I'll just sit there with a new revolver or lever action, watchin a race, game or movie, and get hundreds of pulls in.
 

·
Registered
Joined
·
370 Posts
I recently had to send my Super Redhawk back for repair and while describing the problem to CS I mentioned that I used snap caps. His comment was that it is safe to dry fire and that Ruger does not recommend using snap caps due to the possibility of material blocking the firing pin. I see this as an extremely rare possibility but I guess anything is possible. Just figured I'd pass it on.
 

·
Registered
Joined
·
31 Posts
Discussion Starter · #12 ·
Thank you Palabman.
 

·
Registered
Joined
·
365 Posts
I've heard of folks filling the primer pockets with silicone caulk.

Aqualung
The A-Zoom uses the same concept except the primer is a very resilient rubber material. I've done hundreds of fires with no break down of the rubber. Perform a dry fire and you feel a cushioned impact of the hammer / firing pin and no loud metal to metal clanging. If I clean and assemble a gun I will perform a couple dry fires to insure operation with no worries, but for extended dry fire I always use the caps.

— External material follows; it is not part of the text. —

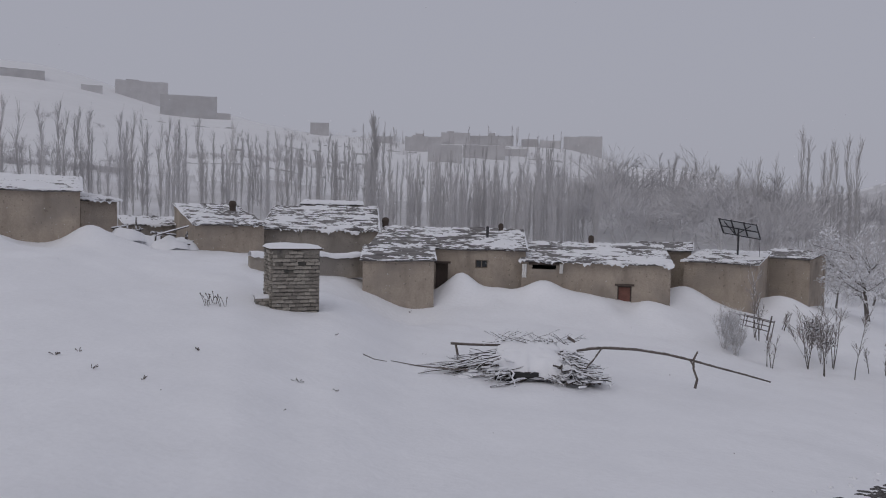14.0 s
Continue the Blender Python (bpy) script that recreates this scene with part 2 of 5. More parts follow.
def lone(name, shape, mat, label, category, m=Matrix(), group="", kind="", smooth=False):
    mats = mat if isinstance(mat, (list, tuple)) else [mat]
    ob = new(name, shape.mesh(name, mats, smooth))
    ob.matrix_basis = m
    return tagged(ob, label, category, group, kind)


def nz(x, y, z=0.0, s=1.0):
    return noise.noise(Vector((x * s, y * s, z * s)))


# ---- ground: one snow sheet, its height by bearing and distance ----
DIST = (0, 9, 14, 20, 28, 33, 36.5, 41, 47, 60, 90, 130, 180, 235, 330, 700, 3000)
PROFILE = {
    95: (-.4, .05, .1, .5, 1.3, 1.9, 2.3, 2.7, 2.4, 1.0, 1.0, 6, 16, 29, 52, 70, 70),
    64: (-.4, .08, .1, .4, 1.2, 1.8, 2.2, 2.5, 2.2, 1.0, 1.2, 7, 18, 31, 54, 70, 70),
    44: (-.4, .0, -.1, .15, 1.0, 1.6, 1.95, 2.0, 1.9, 1.0, 1.5, 8, 19.5, 31.5, 55, 72, 72),
    31: (-.4, -.35, -.4, -.1, .35, 1.0, 1.3, 1.45, 1.5, 0.2, 1.0, 7, 17, 28, 40, 48, 48),
    24: (-.4, -.55, -.7, -.6, -.05, .35, .75, 1.0, 1.0, -.6, 0.5, 6, 15, 25.2, 27, 28, 28),
    17: (-.4, -.6, -.9, -1.1, -1.1, -.95, -.35, .3, .4, -1, 0.2, 5, 14, 23.5, 24, 24, 24),
    9: (-.4, -.65, -1.0, -1.25, -1.3, -.95, -.1, -.2, -.4, -1.5, -.5, 4.5, 13, 23, 23.5, 23, 23),
    0: (-.4, -.7, -1.0, -1.35, -1.7, -1.3, -.45, -.1, -.6, -2, -1.5, 3, 9, 16.5, 17, 17, 17),
    -8: (-.4, -.7, -1.0, -1.5, -2.0, -2.0, -1.7, -.7, -.9, -2.4, -2, 1, 4, 8, 11, 13, 13),
    -18: (-.4, -.7, -1.1, -1.7, -2.15, -2.3, -2.35, -2.4, -2.45, -2.6, -2.4, 0.5, 8, 17, 19, 20, 20),
    -30: (-.4, -.7, -1.1, -1.7, -2.0, -2.2, -2.3, -2.4, -2.4, -2.5, -2.2, 1.5, 10, 19.5, 23, 24, 24),
    -95: (-.4, -.6, -.8, -1.0, -1.2, -1.3, -1.4, -1.5, -1.6, -1.8, -1, 3, 8, 14, 20, 22, 22),
}
BEAR = sorted(PROFILE)


def soft_drift(x, y, az, d, wide, deep, height):
    """A wind-blown heap of snow."""
    cx, cy = spot(az, d)
    a = radians(az)
    u = (x - cx) * math.cos(a) + (y - cy) * math.sin(a)
    w = -(x - cx) * math.sin(a) + (y - cy) * math.cos(a)
    return height * math.exp(-(u / wide) ** 2 - (w / deep) ** 2)


DRIFTS = ((14.2, 36.6, 0.9, 0.9, 1.0), (11.8, 36.3, 1.2, 0.8, .25), (8.2, 36.3, .9, .9, .65), (5.0, 36.1, 1.6, .9, .30),
          (0.9, 36.0, .8, .8, .30), (-1.6, 39.0, 1.0, 1.0, .55), (-3.8, 38.6, 1.2, .9, .25), (-7.6, 41.5, 1.3, 1.0, .55),
          (48.6, 37.4, 3.0, 2.2, .8), (42.3, 37.4, 1.3, 1.6, -.45), (39.7, 38.2, .9, 1.1, .42), (38.6, 38.5, 1.6, 2.2, .55), (2.4, 36.2, .5, .7, -.35), (-24.3, 27.5, .8, .45, .12), (-27.4, 28.6, 1.4, .5, .18), (-19.6, 29.4, 1.3, 2.2, -.42), (-22.0, 27.2, .7, .8, -.2), (20.6, 33.6, 2.2, 1.3, -.42), (17.2, 33.6, 1.4, 1.2, -.25))


def ground_z(x, y, fine=True):
    d = math.hypot(x, y)
    az = math.degrees(math.atan2(-x, y))
    behind = max(0.0, abs(az) - 95) / 85
    az = max(-95, min(95, az))
    i = 0
    while i < len(BEAR) - 2 and az > BEAR[i + 1]:
        i += 1
    f = (az - BEAR[i]) / (BEAR[i + 1] - BEAR[i])
    f = f * f * (3 - 2 * f)
    lo, hi = np.interp(d, DIST, PROFILE[BEAR[i]]), np.interp(d, DIST, PROFILE[BEAR[i + 1]])
    z = lo * (1 - f) + hi * f
    if behind:
        other = np.interp(d, DIST, PROFILE[-95 if az > 0 else 95])
        z = z * (1 - behind / 2) + other * behind / 2
    if 20 < d < 60:
        for dr in DRIFTS:
            z += soft_drift(x, y, *dr)
    if fine:
        k = min(1.0, d / 60)
        z += 0.06 * nz(x, y, 3, 0.35) + 0.04 * nz(x, y, 7, 1.1) + 0.02 * nz(x, y, 8, 2.6) + (0.10 * nz(x, y, 11, 0.9) if 31 < d < 42 else 0.0) + (0.5 * k * nz(x, y, 9, 0.03) if d > 70 else 0.0)
        if d > 120:
            z += 0.5 * nz(x, y, 4, 0.05)
    return float(z)


def build_ground():
    rs = [0.0, 1.5, 3.0]
    while rs[-1] < 62:
        rs.append(rs[-1] + (0.2 if 30 < rs[-1] < 42 else max(0.2, rs[-1] * 0.0115)))
    while rs[-1] < 3000:
        rs.append(rs[-1] * 1.035)
    azs, a = [], -180.0
    while a < 180:
        azs.append(a)
        a += 0.4 if -36 <= a < 78 else 6.0
    v, f = [(0, 0, ground_z(0, 0))], []
    for r in rs[1:]:
        for a in azs:
            x, y = spot(a, r)
            v.append((x, y, ground_z(x, y)))
    n = len(azs)
    for k in range(n):
        f.append((0, 1 + (k + 1) % n, 1 + k))
    for i in range(len(rs) - 2):
        for k in range(n):
            j = (k + 1) % n
            f.append((1 + i * n + k, 1 + i * n + j, 1 + i * n + n + j, 1 + i * n + n + k))
    me = bpy.data.meshes.new("ground")
    me.from_pydata(v, [], f)
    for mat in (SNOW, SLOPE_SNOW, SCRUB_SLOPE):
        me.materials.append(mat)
    # deep field snow, haze coloured into far slopes, hazy scrub showing below the woods
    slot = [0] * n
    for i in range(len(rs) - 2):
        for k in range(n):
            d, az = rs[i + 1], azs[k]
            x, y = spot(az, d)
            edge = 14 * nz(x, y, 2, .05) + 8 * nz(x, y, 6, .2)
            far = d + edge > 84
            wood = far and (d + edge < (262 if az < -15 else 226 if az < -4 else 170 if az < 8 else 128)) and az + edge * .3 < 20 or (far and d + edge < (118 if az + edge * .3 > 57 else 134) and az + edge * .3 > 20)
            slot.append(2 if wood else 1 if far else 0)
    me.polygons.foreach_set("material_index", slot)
    me.polygons.foreach_set("use_smooth", [True] * len(me.polygons))
    me.flip_normals()
    me.update()
    return tagged(new("ground", me), "deep fresh snow over a sloping village field", "ground", kind="structure")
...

The added bonus of the caps is that it resembles the complete loaded round with projectile. The full round is a necessity for loading in semi autos from a mag. Can also be used in FTF / tap rack drills in training. Dry firing many guns will not harm them but I have a few where the manufacturer specifically warns against it. Cheap piece of mind. Whatever floats your boat.
 

·
Registered
Joined
·
7,847 Posts
+1 for occasional.

I remember the thread a couple months ago of the person not Understanding why they were having issues with a gun fire so few times. Latter on in the thread It was mentioned that to help get trigger feel he had dry fired it a few thousand times, in a row.

Just about anything in excess can be a problem.
 

·
Registered
Joined
·
33 Posts
You can dry fire. You don't need the snap caps unless you want to practice quick loading using the strips. It's a good way to help training muscle memory. I initially dry fire mine but eventually bought a package of A-Zoom snap caps.
 

·
Registered
Joined
·
3,123 Posts
Another thing to consider with snap caps, especially versus using spent brass, is that while they are the same shape and size of a live round they tend to look very different in color. Some being solid red others being transparent etc meaning that it adds a visual check that you are not accidentally putting a live round into the forearm during your dry fire practice whcih may be occurring somewhere that even with the other rules of guns safety being followed would not be a good place to have a negligent discharge.
 

·
Registered
Joined
·
57 Posts
If you still want to use snap caps tipton makes ones. They have a little spring in them. I use tipton snap caps when I practice that home with the HK.
 

·
Registered
Hirschjäger
Joined
·
842 Posts
What am I missing here? Why not just use spent cases with spent primers?
Trog73,

After the primers have been beat up enough, they no longer cushion the firing pin because they don't rebound.

Aqualung
 

·
Retired Moderator & Gunsmith
Joined
·
17,058 Posts

·
Registered
Joined
·
31 Posts
Discussion Starter · #20 ·
Wow, thanks guys for all the great advice, and all the posts.